:: DATA SHOWN ::
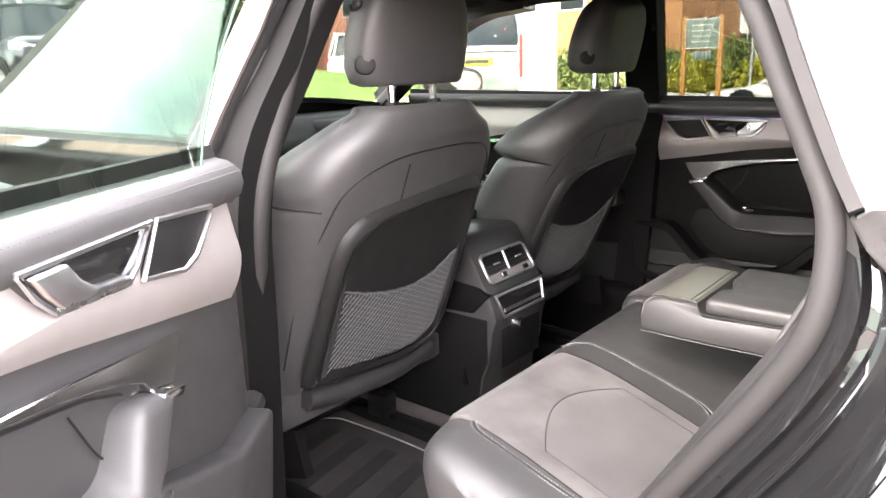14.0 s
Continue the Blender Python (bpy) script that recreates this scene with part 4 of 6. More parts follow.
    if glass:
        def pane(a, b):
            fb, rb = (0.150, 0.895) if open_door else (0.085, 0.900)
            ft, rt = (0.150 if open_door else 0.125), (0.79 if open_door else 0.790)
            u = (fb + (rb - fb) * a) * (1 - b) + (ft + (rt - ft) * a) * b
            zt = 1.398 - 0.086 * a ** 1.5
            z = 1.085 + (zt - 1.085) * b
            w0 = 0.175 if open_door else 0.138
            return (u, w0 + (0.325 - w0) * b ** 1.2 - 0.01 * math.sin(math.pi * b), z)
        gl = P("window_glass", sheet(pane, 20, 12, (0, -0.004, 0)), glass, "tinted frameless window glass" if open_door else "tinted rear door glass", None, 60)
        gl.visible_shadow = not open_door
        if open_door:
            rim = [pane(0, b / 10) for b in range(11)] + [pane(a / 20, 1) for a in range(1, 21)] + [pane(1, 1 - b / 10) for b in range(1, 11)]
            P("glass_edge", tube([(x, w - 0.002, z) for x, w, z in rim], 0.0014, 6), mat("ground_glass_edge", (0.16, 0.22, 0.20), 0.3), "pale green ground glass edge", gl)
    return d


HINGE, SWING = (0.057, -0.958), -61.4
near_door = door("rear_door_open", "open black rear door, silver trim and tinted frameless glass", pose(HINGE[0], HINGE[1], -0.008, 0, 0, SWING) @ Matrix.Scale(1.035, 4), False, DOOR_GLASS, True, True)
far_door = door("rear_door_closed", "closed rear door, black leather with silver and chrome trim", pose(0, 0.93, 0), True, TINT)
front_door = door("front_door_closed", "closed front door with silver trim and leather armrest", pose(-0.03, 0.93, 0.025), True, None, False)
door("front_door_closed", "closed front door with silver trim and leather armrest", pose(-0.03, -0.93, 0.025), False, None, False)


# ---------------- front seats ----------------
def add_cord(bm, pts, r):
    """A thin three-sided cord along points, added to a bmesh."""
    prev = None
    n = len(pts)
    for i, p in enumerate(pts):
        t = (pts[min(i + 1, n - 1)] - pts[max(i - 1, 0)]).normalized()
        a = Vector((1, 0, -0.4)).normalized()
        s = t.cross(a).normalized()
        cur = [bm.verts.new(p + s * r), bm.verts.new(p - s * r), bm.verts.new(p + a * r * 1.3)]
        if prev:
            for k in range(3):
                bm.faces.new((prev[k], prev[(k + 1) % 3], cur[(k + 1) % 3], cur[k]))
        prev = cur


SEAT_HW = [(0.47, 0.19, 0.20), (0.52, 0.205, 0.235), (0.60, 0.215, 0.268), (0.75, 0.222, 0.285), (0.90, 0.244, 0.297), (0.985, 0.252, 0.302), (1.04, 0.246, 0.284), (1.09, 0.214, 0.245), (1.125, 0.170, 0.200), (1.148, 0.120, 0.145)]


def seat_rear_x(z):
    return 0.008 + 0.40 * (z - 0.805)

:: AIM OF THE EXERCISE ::
Repeat the material above word for word, please, apart from its images.

:: RESPONSE FOR THIS EXERCISE ::
14.0 s
Continue the Blender Python (bpy) script that recreates this scene with part 4 of 6. More parts follow.
    if glass:
        def pane(a, b):
            fb, rb = (0.150, 0.895) if open_door else (0.085, 0.900)
            ft, rt = (0.150 if open_door else 0.125), (0.79 if open_door else 0.790)
            u = (fb + (rb - fb) * a) * (1 - b) + (ft + (rt - ft) * a) * b
            zt = 1.398 - 0.086 * a ** 1.5
            z = 1.085 + (zt - 1.085) * b
            w0 = 0.175 if open_door else 0.138
            return (u, w0 + (0.325 - w0) * b ** 1.2 - 0.01 * math.sin(math.pi * b), z)
        gl = P("window_glass", sheet(pane, 20, 12, (0, -0.004, 0)), glass, "tinted frameless window glass" if open_door else "tinted rear door glass", None, 60)
        gl.visible_shadow = not open_door
        if open_door:
            rim = [pane(0, b / 10) for b in range(11)] + [pane(a / 20, 1) for a in range(1, 21)] + [pane(1, 1 - b / 10) for b in range(1, 11)]
            P("glass_edge", tube([(x, w - 0.002, z) for x, w, z in rim], 0.0014, 6), mat("ground_glass_edge", (0.16, 0.22, 0.20), 0.3), "pale green ground glass edge", gl)
    return d


HINGE, SWING = (0.057, -0.958), -61.4
near_door = door("rear_door_open", "open black rear door, silver trim and tinted frameless glass", pose(HINGE[0], HINGE[1], -0.008, 0, 0, SWING) @ Matrix.Scale(1.035, 4), False, DOOR_GLASS, True, True)
far_door = door("rear_door_closed", "closed rear door, black leather with silver and chrome trim", pose(0, 0.93, 0), True, TINT)
front_door = door("front_door_closed", "closed front door with silver trim and leather armrest", pose(-0.03, 0.93, 0.025), True, None, False)
door("front_door_closed", "closed front door with silver trim and leather armrest", pose(-0.03, -0.93, 0.025), False, None, False)


# ---------------- front seats ----------------
def add_cord(bm, pts, r):
    """A thin three-sided cord along points, added to a bmesh."""
    prev = None
    n = len(pts)
    for i, p in enumerate(pts):
        t = (pts[min(i + 1, n - 1)] - pts[max(i - 1, 0)]).normalized()
        a = Vector((1, 0, -0.4)).normalized()
        s = t.cross(a).normalized()
        cur = [bm.verts.new(p + s * r), bm.verts.new(p - s * r), bm.verts.new(p + a * r * 1.3)]
        if prev:
            for k in range(3):
                bm.faces.new((prev[k], prev[(k + 1) % 3], cur[(k + 1) % 3], cur[k]))
        prev = cur


SEAT_HW = [(0.47, 0.19, 0.20), (0.52, 0.205, 0.235), (0.60, 0.215, 0.268), (0.75, 0.222, 0.285), (0.90, 0.244, 0.297), (0.985, 0.252, 0.302), (1.04, 0.246, 0.284), (1.09, 0.214, 0.245), (1.125, 0.170, 0.200), (1.148, 0.120, 0.145)]


def seat_rear_x(z):
    return 0.008 + 0.40 * (z - 0.805)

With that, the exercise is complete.